Le lecteur aura peut-être un peu de mal à le suivre sur ce terrain. Il faudrait ici a minima considérer le détail des mesures envisagées et les réponses que celles-ci pourraient s’attirer de la part de nos partenaires, et s’assurer des moyens de les financer. Il est vrai que l’auteur prend soin d’indiquer qu’il recommande un retour rapide à l’équilibre budgétaire qui devrait être obtenu en accroissant la fiscalité par la suppression des niches fiscales, la lutte contre la fraude et un alourdissement de la fiscalité sur les hauts revenus et le patrimoine. Il réserve l’augmentation de l’endettement public au financement de la transition écologique.

 

Investir pour le futur

Gilles Raveaud appelle à soutenir l’industrie par des subventions et des investissements publics et à renouer avec la planification, sans en donner la méthode toutefois. Il recommande de même de rompre avec l’austérité salariale, et donc de favoriser l’augmentation des salaires pour soutenir la consommation ; ce que Patrick Artus et Marie-Paule Virard proposaient également dans leur dernier ouvrage. Mais aussi de partager le travail pour réduire le chômage, Raveaud expliquant que le plein-emploi n’existe plus nulle part si l’on considère et compare les pays selon le taux d’emploi ramené en équivalent temps plein. La croissance de l’activité s’accompagne toujours d’un accroissement de la productivité qui vient réduire les emplois correspondants, si bien que la croissance ne crée pas d’emplois à long terme. L’auteur rappelle également la proposition d’Anthony Atkinson d’offrir à toute personne au chômage un poste à temps plein, payé au salaire minimum, dans un organisme public ou une institution à but non lucratif pour répondre à des besoins non satisfaits et l’expérimentation en cours en France, à petite échelle, « Territoires zéro chômeur de longue durée ».

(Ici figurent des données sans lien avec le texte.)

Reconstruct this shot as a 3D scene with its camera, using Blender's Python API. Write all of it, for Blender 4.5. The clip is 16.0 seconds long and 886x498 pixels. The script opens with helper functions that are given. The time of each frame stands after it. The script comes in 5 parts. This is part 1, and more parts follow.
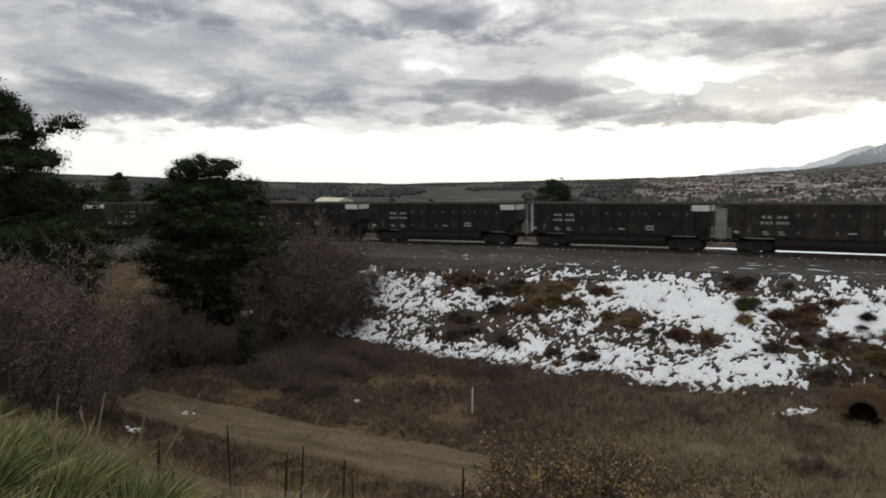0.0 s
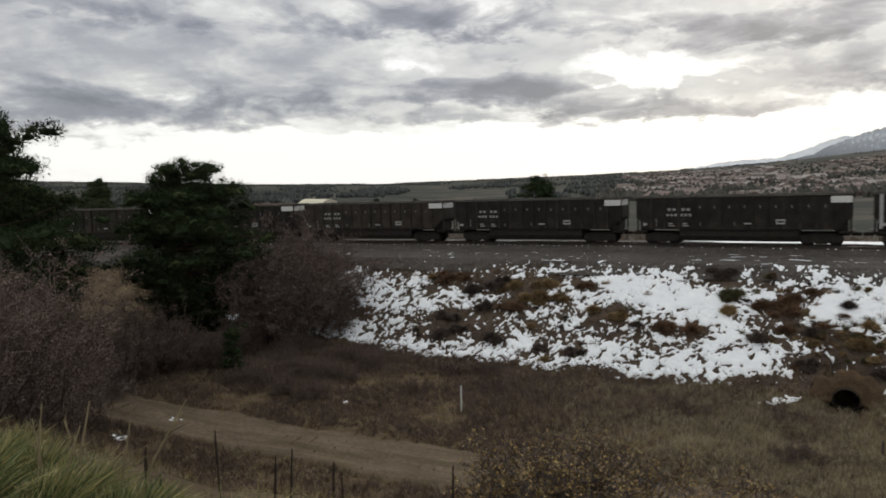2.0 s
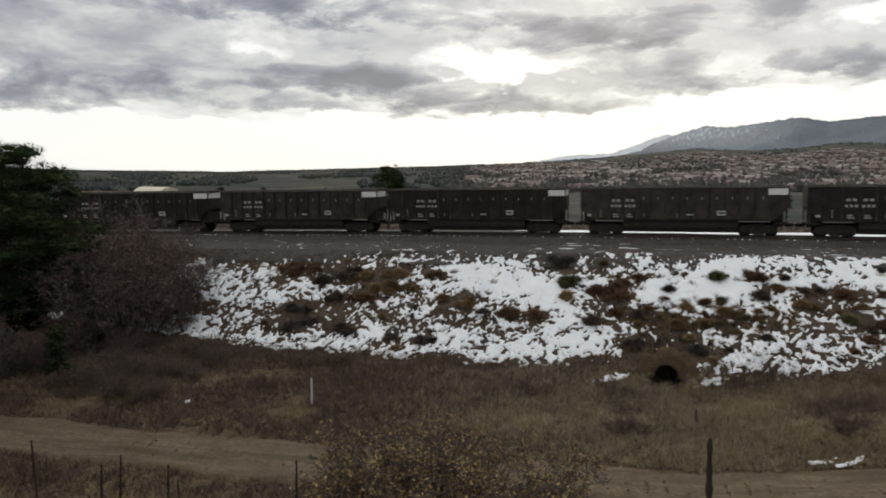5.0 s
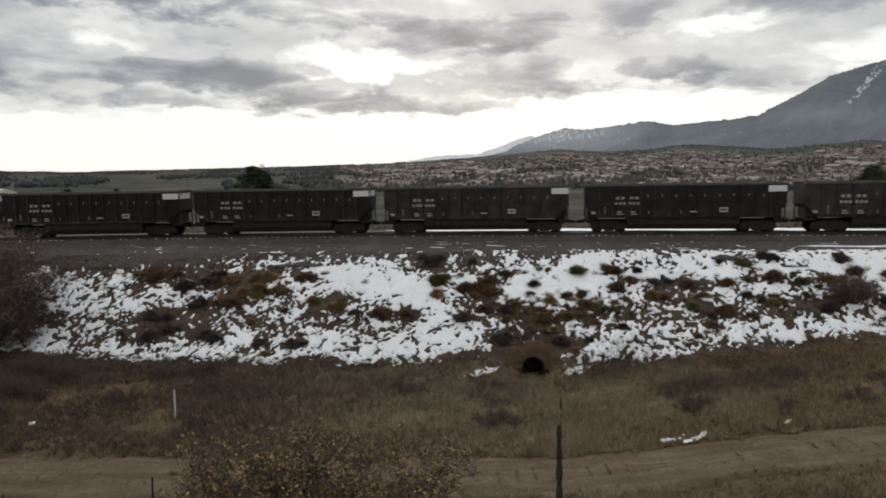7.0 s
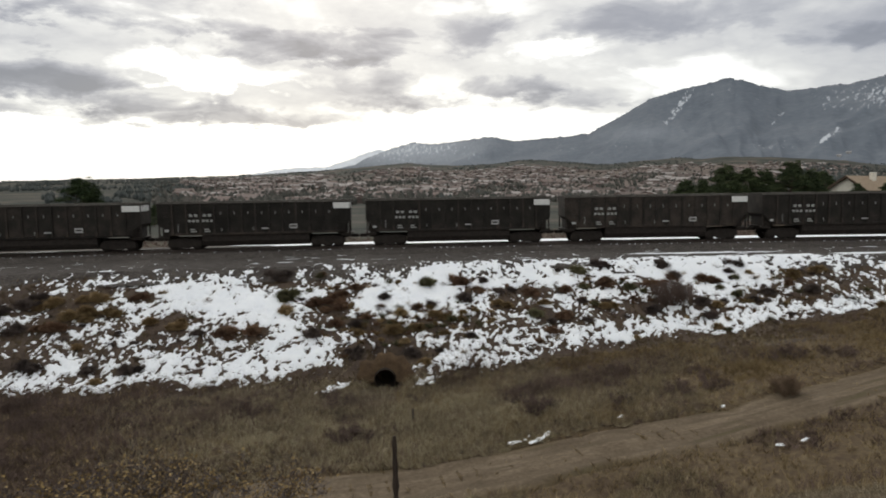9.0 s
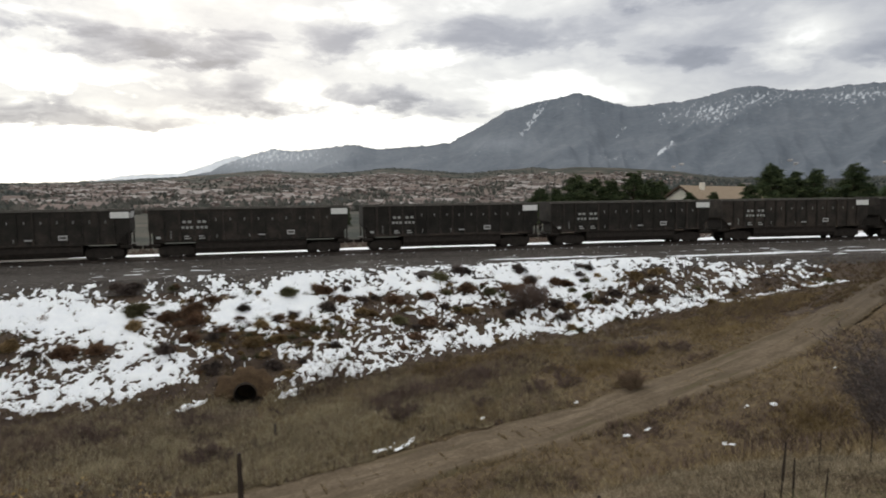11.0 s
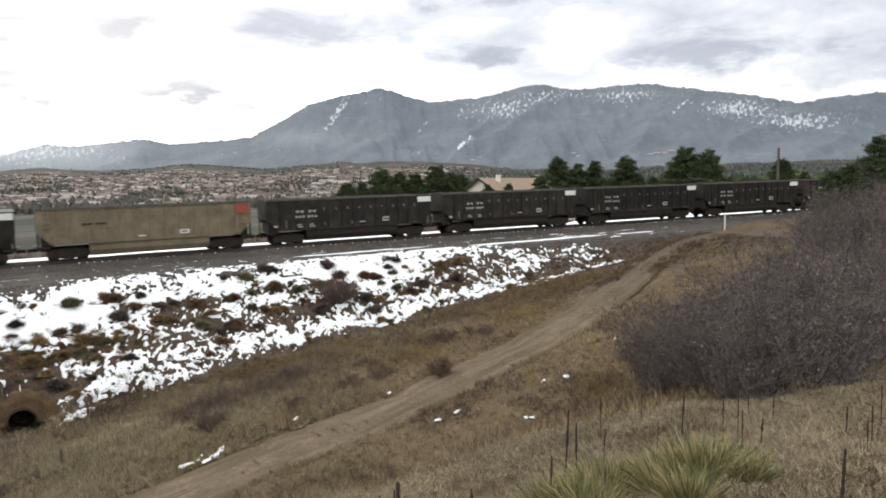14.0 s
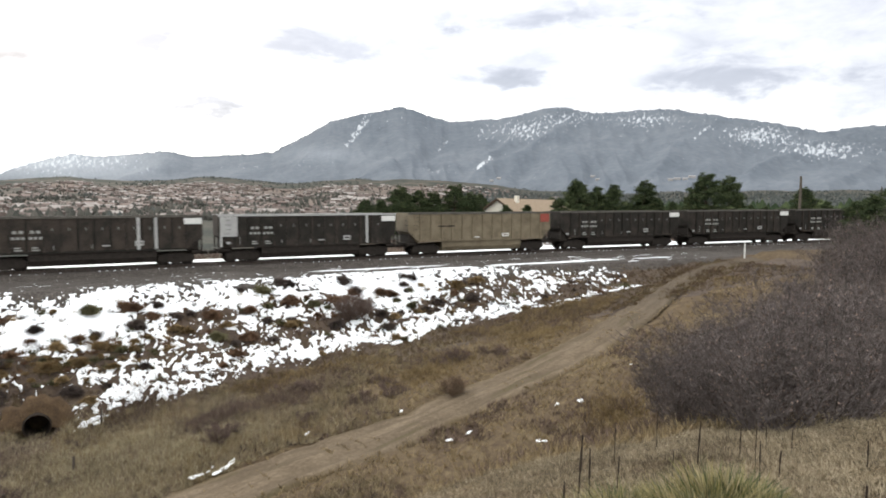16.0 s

L’auteur plaide également en faveur de la réduction des inégalités, qui est peut-être le sujet sur lequel les avis ont le plus évolué ces dernières années au sein de la communauté des économistes, qui conviendraient sans doute aujourd’hui majoritairement que celles-ci posent de sérieux problèmes, et également contre les discriminations. Il conclut sur la nécessité de renoncer à la croissance dans le cadre de la transition écologique, qui ne pourra pas se faire sans cela, tout en notant que celle-ci devrait permettre de créer des emplois.

Le dernier chapitre développe encore trois thèmes que l’auteur juge alors essentiels : l’école, pour apprendre aux élèves à coopérer, la planification économique, avec laquelle il explique qu’il faut renouer, sans être beaucoup plus explicite que lorsqu’il l’avait abordée plus haut sur la méthode qui permettrait de garantir à celle-ci au moins une certaine efficacité, et la démocratie au travail, sans laquelle il n’y aura pas de progrès de la démocratie tout court. Sur ce dernier point, il rejoint l’ouvrage de T. Coutrot qui l’a précédé dans la même série.

 

Bien écrit et très agréable à lire, l’ouvrage peine tout de même à nous faire partager son optimisme. Si l’échec d’un modèle permet en effet souvent de rouvrir de nombreuses questions, il est rare qu’il procure de lui-même une alternative viable, et c’est pourtant de cela dont nous aurions besoin d’être convaincus.